For years, Firefox has been the champion of alternative web browsers. With its open source sensibility, vast universe of extensions, plug-ins and skins and its rock solid reliability, Firefox gave Internet Explorer and Safari both a run for their money. But now, Google Chrome is hot on the heels of Firefox, and, in some opinions, has already overtaken the alternative web browser giant. So, which is best for you? As with all showdowns between two excellent products, much of it comes down to taste and allegiances. But if you’re completely split, you might want to consider some of the distinct pros and cons of Firefox and Chrome.
Speed and Performance – Winner: Google Chrome
In benchmark tests, Chrome consistently beats all the competition in terms of page rendering—that includes Firefox, though it comes in a close second. (Of course, if you have a slow Internet connection, your pages will load slowly no matter which browser you use.)
Another issue is how much memory each browser consumes. In this department, Chrome blows Firefox out of the water. Both browsers use up quite a bit of memory when running, but more Firefox users report slowdown issues than Chrome users.
Extensions – Winner: Firefox
The best part of Firefox is its immense gallery of extensions. Firefox is perhaps the most extensible program you’ll ever install on your computer. Practically anything you would want it to do—playback Internet radio, edit pages on the fly, report search engine ranking information, transfer files via FTP, block ads, etc.—can be done using a Firefox extension.

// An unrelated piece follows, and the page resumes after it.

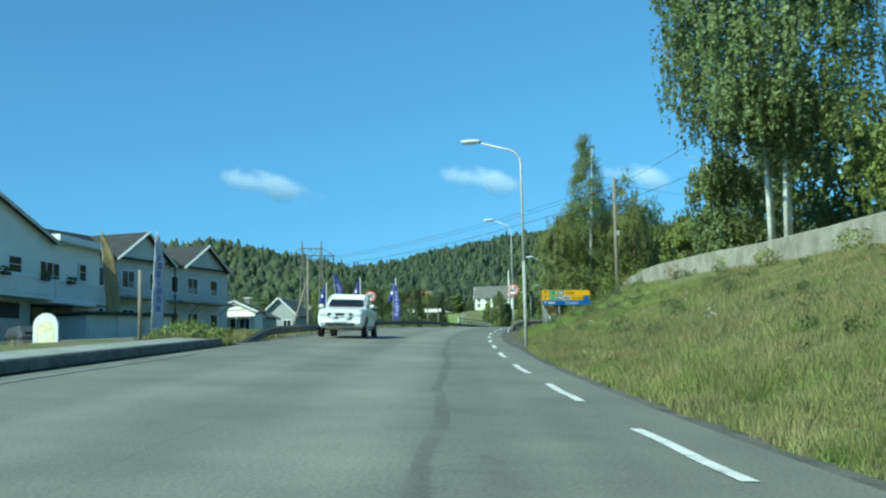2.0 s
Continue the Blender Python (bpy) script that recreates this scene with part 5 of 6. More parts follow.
def pavement():
    root = thing("pavement", "pale pavement with a dark granite kerb", "pavement", kind="structure")
    y = -12.0
    while y < 59.5:
        y1 = min(y + 1.0, 59.5)
        g = Geo()
        for v in (y + 0.01, y1 - 0.01):
            for o, dz in ((KERB(v) + 0.02, -0.05), (KERB(v), 0.13), (KERB(v) - 0.03, 0.16), (KERB(v) - 0.22, 0.16), (KERB(v) - 0.22, -0.05)):
                g.v.append(on_road(v, o, dz))
        g.f = [(i, i + 1, i + 6, i + 5) for i in range(4)] + [(4, 3, 2, 1, 0), (5, 6, 7, 8, 9)]
        part("kerb_stone", g, "kerb", root)
        y = y1
    ribbon("pavement_top", -12, 59, lambda y: KERB(y) - 1.35, lambda y: KERB(y) - 0.2, 0.15, "concrete", "pale trodden pavement", "pavement", 1.0, skirt=0.4, parent=root)


pavement()
ribbon("verge", -12, 56, lambda y: KERB(y) - 2.7 - 0.1 * math.sin(y * 0.9), lambda y: KERB(y) - 1.35, 0.14, "grass", "narrow grass verge between pavement and yard", "verge", 1.0, skirt=0.4)


def yard():
    g = Geo()
    xs, ys = np.linspace(-48, 1.6, 30), np.linspace(-10, 84, 56)
    for yy in ys:
        for k, xx in enumerate(xs):
            edge = float(line(yy)[0]) + KERB(yy) - 2.1
            x = min(xx, edge - 0.01 * (29 - k))
            g.v.append((x, yy, gz(x, yy) + 0.075))
    for r in range(55):
        for k in range(29):
            i = r * 30 + k
            g.f.append((i, i + 1, i + 31, i + 30))
    return tagged(link("yard", g, "lot"), "worn asphalt yard in front of the shop", "yard", kind="structure")


yard()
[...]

Chrome has a growing collection of extensions as well, but Firefox has a big headstart, and for now, it’s more customizable than Chrome.
Privacy – Winner: Firefox
This may be a non-issue to you, but many users are expressing suspicious over Google’s conquest for information about their users. Google, which commands Google Buzz, YouTube, Gmail, Google Profiles, Google Reader, etc. has an immense amount of your personal information on record. And by using Google Chrome, you’re potentially giving them even more insight into your browsing behavior. Though it’s all in the name of improving the user experience, this may creep you out. Google has its hands in a lot of baskets, from display advertisement to smartphone development and maps. Mozilla, on the other hand, is a humble software development company that is less vested in harvesting your personal information. So, if you are paranoid about privacy, go with Firefox.
Compatibility - Winner: Tie
In the beginning, when Chrome was in its beta stage, there were some pages that simply didn’t load correctly in Chrome. You may still have problems when loading complex pages, such as online banking sites and other high security interfaces that may be optimized for Internet Explorer—but that’s true for Firefox as well. Now, rendering errors are becoming more rare for Chrome, and Firefox and Chrome are about equal in terms of compatibility. This is even truer when you consider how many frequently trafficked websites are affiliated or downright owned by Google. You can bet that Google.com, YouTube and Google Docs are going to work best with Chrome.
Which browser is best for you all depends on your priorities. If you’re a current Firefox user and you rely on extensions that aren’t available for Chrome, it doesn’t make sense to switch. But if you can benefit from the speed increase from Chrome, then by all means, go for Chrome. Whichever you choose, you’ll be using an excellent web browser.